**MATERIAL:**
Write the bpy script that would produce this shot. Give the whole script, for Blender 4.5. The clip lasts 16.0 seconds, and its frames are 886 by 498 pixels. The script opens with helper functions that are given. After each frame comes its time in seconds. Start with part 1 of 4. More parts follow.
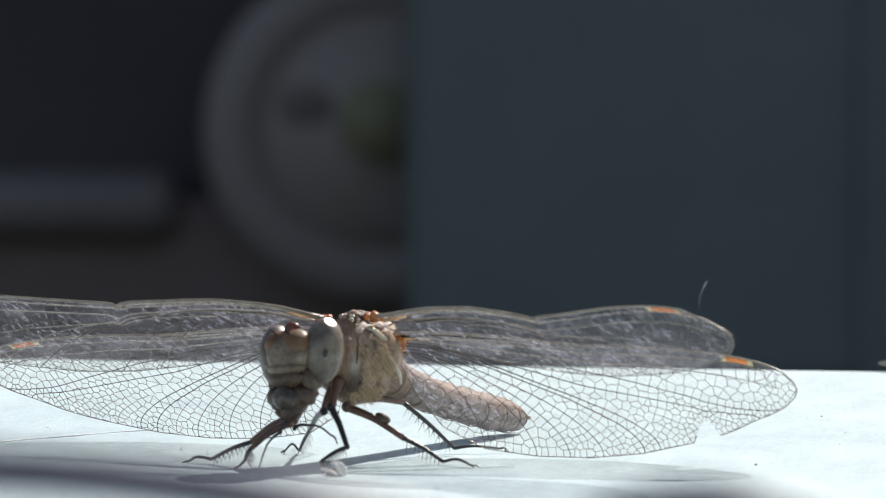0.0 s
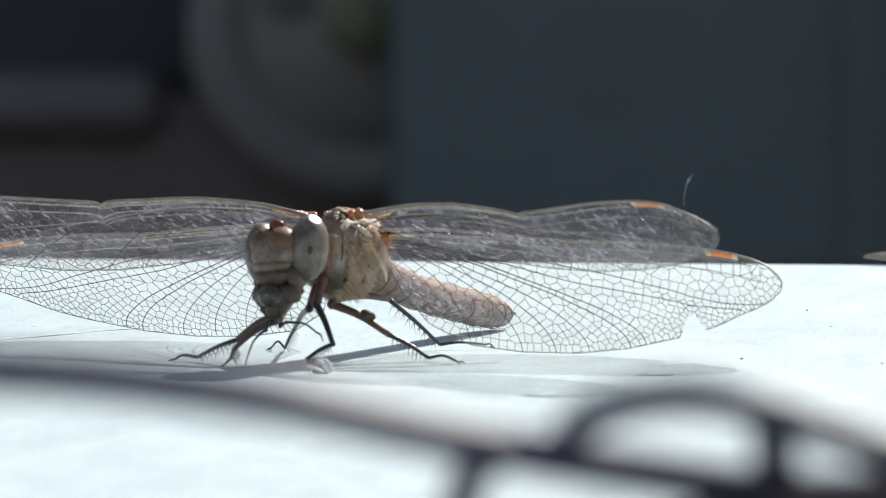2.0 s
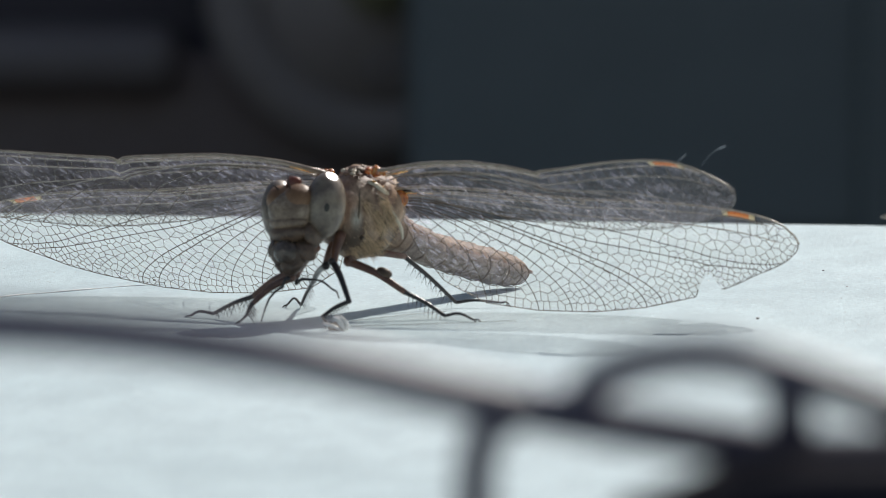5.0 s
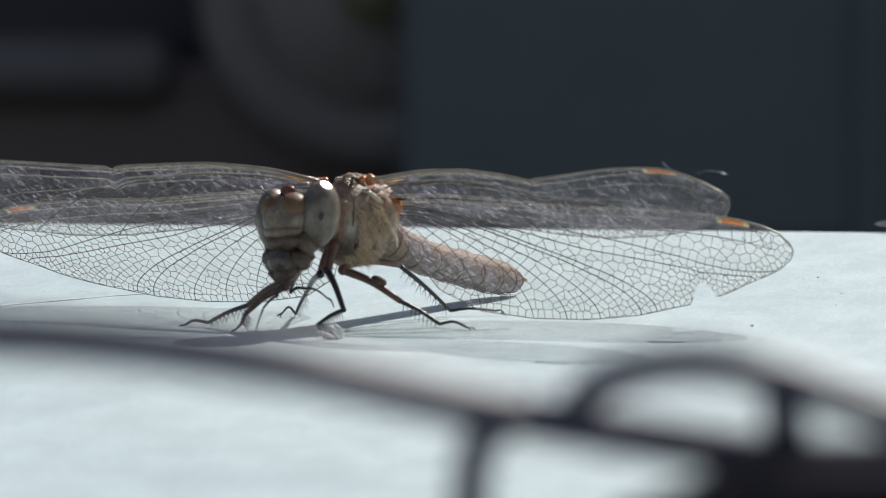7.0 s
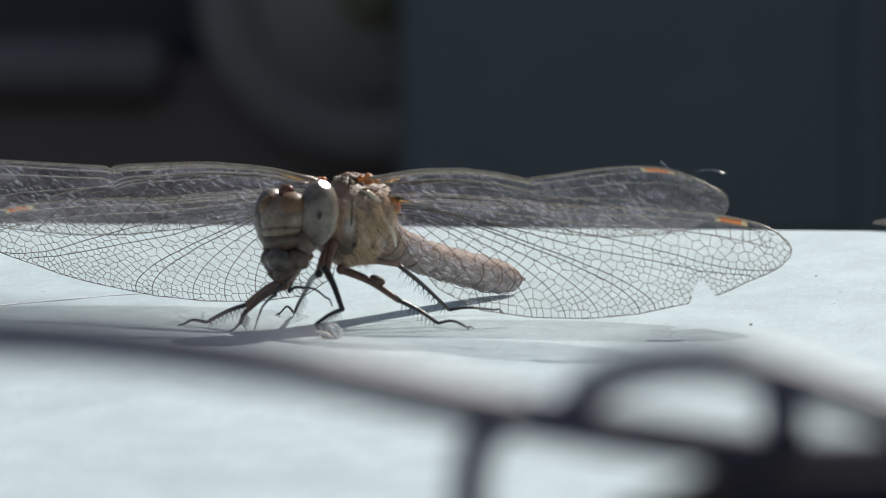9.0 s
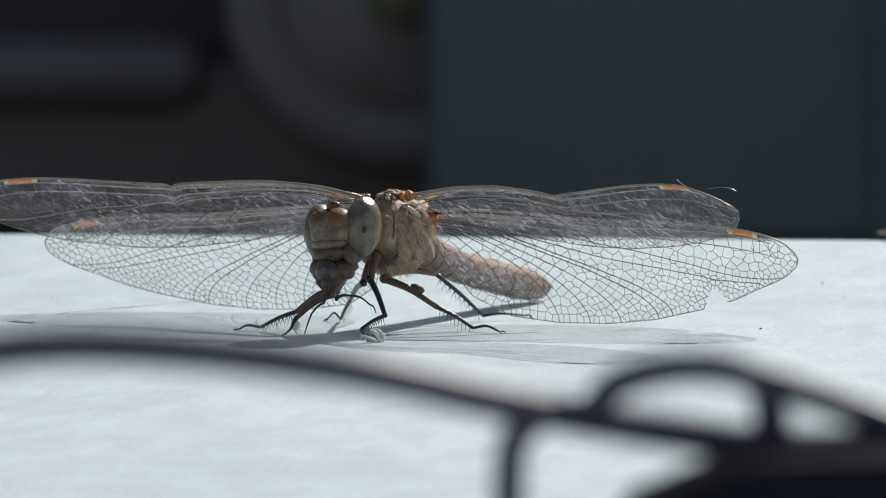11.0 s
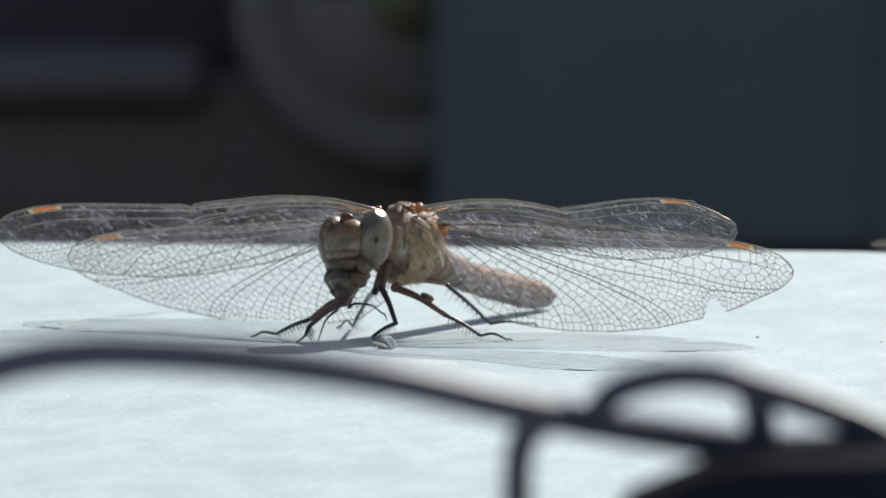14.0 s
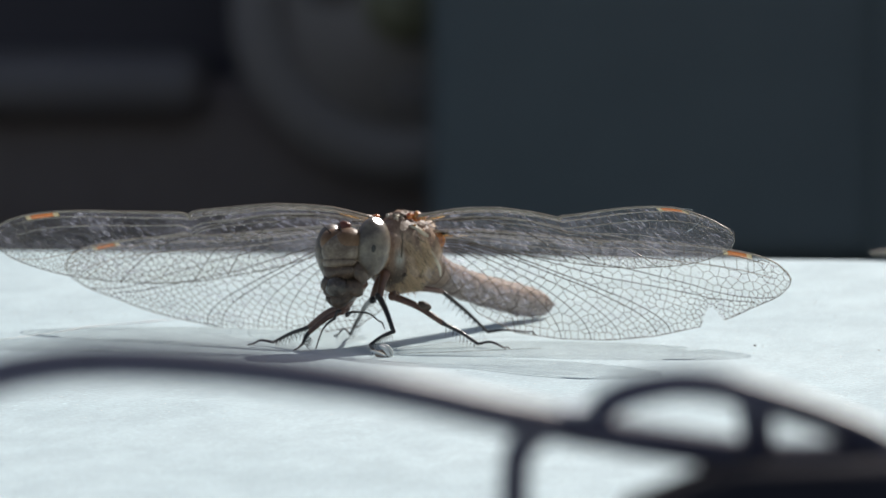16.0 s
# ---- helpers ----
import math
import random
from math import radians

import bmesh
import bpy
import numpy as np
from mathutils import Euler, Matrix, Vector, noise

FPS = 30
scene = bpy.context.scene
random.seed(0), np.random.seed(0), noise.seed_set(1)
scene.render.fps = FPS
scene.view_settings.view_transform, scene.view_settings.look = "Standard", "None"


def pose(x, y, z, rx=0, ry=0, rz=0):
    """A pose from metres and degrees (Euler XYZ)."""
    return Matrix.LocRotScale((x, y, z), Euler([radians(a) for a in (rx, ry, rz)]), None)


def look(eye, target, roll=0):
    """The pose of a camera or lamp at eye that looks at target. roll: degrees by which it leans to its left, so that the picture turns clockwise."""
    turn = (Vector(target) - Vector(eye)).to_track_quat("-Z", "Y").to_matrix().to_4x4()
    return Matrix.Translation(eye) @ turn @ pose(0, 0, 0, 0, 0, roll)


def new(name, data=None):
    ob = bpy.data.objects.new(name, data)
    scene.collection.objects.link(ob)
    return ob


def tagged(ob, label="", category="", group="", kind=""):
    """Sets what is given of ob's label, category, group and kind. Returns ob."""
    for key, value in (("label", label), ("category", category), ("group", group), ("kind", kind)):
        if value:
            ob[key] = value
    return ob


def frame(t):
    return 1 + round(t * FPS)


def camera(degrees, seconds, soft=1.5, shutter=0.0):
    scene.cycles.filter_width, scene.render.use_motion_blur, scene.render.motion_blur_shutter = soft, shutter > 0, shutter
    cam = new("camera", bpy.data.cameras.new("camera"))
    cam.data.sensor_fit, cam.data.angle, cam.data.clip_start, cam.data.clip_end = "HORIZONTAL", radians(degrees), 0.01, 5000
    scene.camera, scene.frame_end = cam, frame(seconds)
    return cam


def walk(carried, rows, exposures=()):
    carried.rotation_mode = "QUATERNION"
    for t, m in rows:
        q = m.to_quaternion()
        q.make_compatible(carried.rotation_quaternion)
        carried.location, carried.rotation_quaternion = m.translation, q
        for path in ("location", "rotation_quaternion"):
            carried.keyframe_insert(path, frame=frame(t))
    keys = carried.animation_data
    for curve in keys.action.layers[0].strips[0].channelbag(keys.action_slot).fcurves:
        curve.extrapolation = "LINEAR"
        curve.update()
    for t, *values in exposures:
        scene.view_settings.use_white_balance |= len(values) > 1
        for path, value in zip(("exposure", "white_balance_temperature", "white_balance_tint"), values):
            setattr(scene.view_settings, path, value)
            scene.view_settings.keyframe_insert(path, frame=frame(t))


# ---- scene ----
import itertools

MM = 0.001
cam = camera(7.18, 16.0, soft=0.6)
EYE = Vector((0.0, -0.4981, 0.0436))
STEP_BACK = Vector((-0.00180, -0.06434, 0.00640))
cam.data.dof.use_dof = True
cam.data.dof.focus_distance = 0.527
cam.data.dof.aperture_fstop = 110.0

# seconds, whether the camera has stepped back, pan, tilt, roll
# PATH>
PATH = [
    (0, 0, -0.6855, -3.2755, 0.257),
    (0.5, 0, -0.7975, -3.6400, -0.128),
    (1, 0, -0.7632, -3.5779, -0.048),
    (1.5, 0, -0.8792, -3.9419, -0.093),
    (2, 0, -0.8113, -4.1158, -0.149),
    (2.5, 0, -0.7055, -4.2790, -0.008),
    (3, 0, -0.7038, -4.4613, 0.169),
    (3.5, 0, -0.6903, -4.5646, 0.091),
    (4, 0, -0.6761, -4.4327, 0.200),
    (4.2, 0, -0.6597, -4.4863, 0.260),
    (6.5, 0, -0.7215, -4.3833, 0.028),
    (7, 0, -0.7215, -4.3905, 0.024),
    (7.5, 0, -0.7342, -4.4335, -0.019),
    (8, 0, -0.7282, -4.3989, -0.000),
    (8.5, 0, -0.7464, -4.4351, -0.105),
    (9, 0, -0.7344, -4.3973, -0.063),
    (9.5, 0, -0.6640, -4.4132, -0.025),
    (9.7, 0, -0.5002, -4.3677, -0.222),
    (11.8, 1, -0.5307, -4.4329, -0.176),
    (12, 1, -0.5160, -4.3964, -0.153),
    (12.5, 1, -0.4606, -4.3644, 0.010),
    (13, 1, -0.5301, -4.3152, -0.222),
    (13.5, 1, -0.5838, -4.2883, -0.012),
    (14, 1, -0.4917, -4.3748, 0.026),
    (14.5, 1, -0.5634, -4.3518, 0.003),
    (15, 1, -0.4995, -4.3202, 0.044),
    (15.5, 1, -0.4782, -4.3197, 0.080),
    (16, 1, -0.5118, -4.3073, 0.040),
]
# <PATH


def eye_pose(back, pan, tilt, roll):
    e = EYE + STEP_BACK * back
    return pose(e.x, e.y, e.z, 90 + tilt, 0, pan) @ pose(0, 0, 0, 0, 0, roll)


EXPOSURES = [(0, 0.36), (0.3, 0.54), (0.7, 0.6), (1, 0.57), (1.5, 0.48), (2, 0.39), (2.5, 0.36), (3, 0.22), (3.5, 0.1), (4.2, -0.02), (6.3, -0.04), (9.7, -0.04), (11.8, -0.03), (12.5, 0.0), (13.2, 0.06), (14, 0.11), (15, 0.1), (16, 0.08)]
walk(cam, [(t, eye_pose(b, p, q, r)) for t, b, p, q, r in PATH], exposures=EXPOSURES)

# ---- light ----
SUN_DIR = Vector((0.65, 1.0, 1.0)).normalized()
world = bpy.data.worlds.new("sky")
scene.world = world
world.use_nodes = True
wn = world.node_tree.nodes
sky = wn.new("ShaderNodeTexSky")
sky.sky_type, sky.sun_disc = "NISHITA", False
sky.air_density, sky.dust_density, sky.ozone_density = 1.0, 3.0, 0.7
sky.sun_elevation = math.asin(SUN_DIR.z)
sky.sun_rotation = math.atan2(SUN_DIR.x, SUN_DIR.y)
wn["Background"].inputs["Strength"].default_value = 0.08
world.node_tree.links.new(sky.outputs[0], wn["Background"].inputs["Color"])
sun = new("sun", bpy.data.lights.new("sun", "SUN"))
sun.data.energy, sun.data.angle, sun.data.color = 4.0, radians(0.75), (1.0, 0.96, 0.9)
sun.matrix_world = look(SUN_DIR * 3, (0, 0, 0))


# ---- materials ----
def material(name):
    m = bpy.data.materials.new(name)
    m.use_nodes = True
    return m, m.node_tree.nodes, m.node_tree.links, m.node_tree.nodes["Principled BSDF"]


def ramp(nodes, stops):
    r = nodes.new("ShaderNodeValToRGB")
    el = r.color_ramp.elements
    el[0].position, el[0].color = stops[0][0], (*stops[0][1], 1)
    el[1].position, el[1].color = stops[-1][0], (*stops[-1][1], 1)
    for p, c in stops[1:-1]:
        el.new(p).color = (*c, 1)
    return r


def coords(nodes, links, scale):
    tc = nodes.new("ShaderNodeTexCoord")
    mp = nodes.new("ShaderNodeMapping")
    mp.inputs["Scale"].default_value = scale if hasattr(scale, "__len__") else (scale,) * 3
    links.new(tc.outputs["Object"], mp.inputs["Vector"])
    return mp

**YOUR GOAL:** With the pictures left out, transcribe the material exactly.

**ANSWER TO THIS EXERCISE:**
Write the bpy script that would produce this shot. Give the whole script, for Blender 4.5. The clip lasts 16.0 seconds, and its frames are 886 by 498 pixels. The script opens with helper functions that are given. After each frame comes its time in seconds. Start with part 1 of 4. More parts follow.
0.0 s
2.0 s
5.0 s
7.0 s
9.0 s
11.0 s
14.0 s
16.0 s
# ---- helpers ----
import math
import random
from math import radians

import bmesh
import bpy
import numpy as np
from mathutils import Euler, Matrix, Vector, noise

FPS = 30
scene = bpy.context.scene
random.seed(0), np.random.seed(0), noise.seed_set(1)
scene.render.fps = FPS
scene.view_settings.view_transform, scene.view_settings.look = "Standard", "None"


def pose(x, y, z, rx=0, ry=0, rz=0):
    """A pose from metres and degrees (Euler XYZ)."""
    return Matrix.LocRotScale((x, y, z), Euler([radians(a) for a in (rx, ry, rz)]), None)


def look(eye, target, roll=0):
    """The pose of a camera or lamp at eye that looks at target. roll: degrees by which it leans to its left, so that the picture turns clockwise."""
    turn = (Vector(target) - Vector(eye)).to_track_quat("-Z", "Y").to_matrix().to_4x4()
    return Matrix.Translation(eye) @ turn @ pose(0, 0, 0, 0, 0, roll)


def new(name, data=None):
    ob = bpy.data.objects.new(name, data)
    scene.collection.objects.link(ob)
    return ob


def tagged(ob, label="", category="", group="", kind=""):
    """Sets what is given of ob's label, category, group and kind. Returns ob."""
    for key, value in (("label", label), ("category", category), ("group", group), ("kind", kind)):
        if value:
            ob[key] = value
    return ob


def frame(t):
    return 1 + round(t * FPS)


def camera(degrees, seconds, soft=1.5, shutter=0.0):
    scene.cycles.filter_width, scene.render.use_motion_blur, scene.render.motion_blur_shutter = soft, shutter > 0, shutter
    cam = new("camera", bpy.data.cameras.new("camera"))
    cam.data.sensor_fit, cam.data.angle, cam.data.clip_start, cam.data.clip_end = "HORIZONTAL", radians(degrees), 0.01, 5000
    scene.camera, scene.frame_end = cam, frame(seconds)
    return cam


def walk(carried, rows, exposures=()):
    carried.rotation_mode = "QUATERNION"
    for t, m in rows:
        q = m.to_quaternion()
        q.make_compatible(carried.rotation_quaternion)
        carried.location, carried.rotation_quaternion = m.translation, q
        for path in ("location", "rotation_quaternion"):
            carried.keyframe_insert(path, frame=frame(t))
    keys = carried.animation_data
    for curve in keys.action.layers[0].strips[0].channelbag(keys.action_slot).fcurves:
        curve.extrapolation = "LINEAR"
        curve.update()
    for t, *values in exposures:
        scene.view_settings.use_white_balance |= len(values) > 1
        for path, value in zip(("exposure", "white_balance_temperature", "white_balance_tint"), values):
            setattr(scene.view_settings, path, value)
            scene.view_settings.keyframe_insert(path, frame=frame(t))


# ---- scene ----
import itertools

MM = 0.001
cam = camera(7.18, 16.0, soft=0.6)
EYE = Vector((0.0, -0.4981, 0.0436))
STEP_BACK = Vector((-0.00180, -0.06434, 0.00640))
cam.data.dof.use_dof = True
cam.data.dof.focus_distance = 0.527
cam.data.dof.aperture_fstop = 110.0

# seconds, whether the camera has stepped back, pan, tilt, roll
# PATH>
PATH = [
    (0, 0, -0.6855, -3.2755, 0.257),
    (0.5, 0, -0.7975, -3.6400, -0.128),
    (1, 0, -0.7632, -3.5779, -0.048),
    (1.5, 0, -0.8792, -3.9419, -0.093),
    (2, 0, -0.8113, -4.1158, -0.149),
    (2.5, 0, -0.7055, -4.2790, -0.008),
    (3, 0, -0.7038, -4.4613, 0.169),
    (3.5, 0, -0.6903, -4.5646, 0.091),
    (4, 0, -0.6761, -4.4327, 0.200),
    (4.2, 0, -0.6597, -4.4863, 0.260),
    (6.5, 0, -0.7215, -4.3833, 0.028),
    (7, 0, -0.7215, -4.3905, 0.024),
    (7.5, 0, -0.7342, -4.4335, -0.019),
    (8, 0, -0.7282, -4.3989, -0.000),
    (8.5, 0, -0.7464, -4.4351, -0.105),
    (9, 0, -0.7344, -4.3973, -0.063),
    (9.5, 0, -0.6640, -4.4132, -0.025),
    (9.7, 0, -0.5002, -4.3677, -0.222),
    (11.8, 1, -0.5307, -4.4329, -0.176),
    (12, 1, -0.5160, -4.3964, -0.153),
    (12.5, 1, -0.4606, -4.3644, 0.010),
    (13, 1, -0.5301, -4.3152, -0.222),
    (13.5, 1, -0.5838, -4.2883, -0.012),
    (14, 1, -0.4917, -4.3748, 0.026),
    (14.5, 1, -0.5634, -4.3518, 0.003),
    (15, 1, -0.4995, -4.3202, 0.044),
    (15.5, 1, -0.4782, -4.3197, 0.080),
    (16, 1, -0.5118, -4.3073, 0.040),
]
# <PATH


def eye_pose(back, pan, tilt, roll):
    e = EYE + STEP_BACK * back
    return pose(e.x, e.y, e.z, 90 + tilt, 0, pan) @ pose(0, 0, 0, 0, 0, roll)


EXPOSURES = [(0, 0.36), (0.3, 0.54), (0.7, 0.6), (1, 0.57), (1.5, 0.48), (2, 0.39), (2.5, 0.36), (3, 0.22), (3.5, 0.1), (4.2, -0.02), (6.3, -0.04), (9.7, -0.04), (11.8, -0.03), (12.5, 0.0), (13.2, 0.06), (14, 0.11), (15, 0.1), (16, 0.08)]
walk(cam, [(t, eye_pose(b, p, q, r)) for t, b, p, q, r in PATH], exposures=EXPOSURES)

# ---- light ----
SUN_DIR = Vector((0.65, 1.0, 1.0)).normalized()
world = bpy.data.worlds.new("sky")
scene.world = world
world.use_nodes = True
wn = world.node_tree.nodes
sky = wn.new("ShaderNodeTexSky")
sky.sky_type, sky.sun_disc = "NISHITA", False
sky.air_density, sky.dust_density, sky.ozone_density = 1.0, 3.0, 0.7
sky.sun_elevation = math.asin(SUN_DIR.z)
sky.sun_rotation = math.atan2(SUN_DIR.x, SUN_DIR.y)
wn["Background"].inputs["Strength"].default_value = 0.08
world.node_tree.links.new(sky.outputs[0], wn["Background"].inputs["Color"])
sun = new("sun", bpy.data.lights.new("sun", "SUN"))
sun.data.energy, sun.data.angle, sun.data.color = 4.0, radians(0.75), (1.0, 0.96, 0.9)
sun.matrix_world = look(SUN_DIR * 3, (0, 0, 0))


# ---- materials ----
def material(name):
    m = bpy.data.materials.new(name)
    m.use_nodes = True
    return m, m.node_tree.nodes, m.node_tree.links, m.node_tree.nodes["Principled BSDF"]


def ramp(nodes, stops):
    r = nodes.new("ShaderNodeValToRGB")
    el = r.color_ramp.elements
    el[0].position, el[0].color = stops[0][0], (*stops[0][1], 1)
    el[1].position, el[1].color = stops[-1][0], (*stops[-1][1], 1)
    for p, c in stops[1:-1]:
        el.new(p).color = (*c, 1)
    return r


def coords(nodes, links, scale):
    tc = nodes.new("ShaderNodeTexCoord")
    mp = nodes.new("ShaderNodeMapping")
    mp.inputs["Scale"].default_value = scale if hasattr(scale, "__len__") else (scale,) * 3
    links.new(tc.outputs["Object"], mp.inputs["Vector"])
    return mp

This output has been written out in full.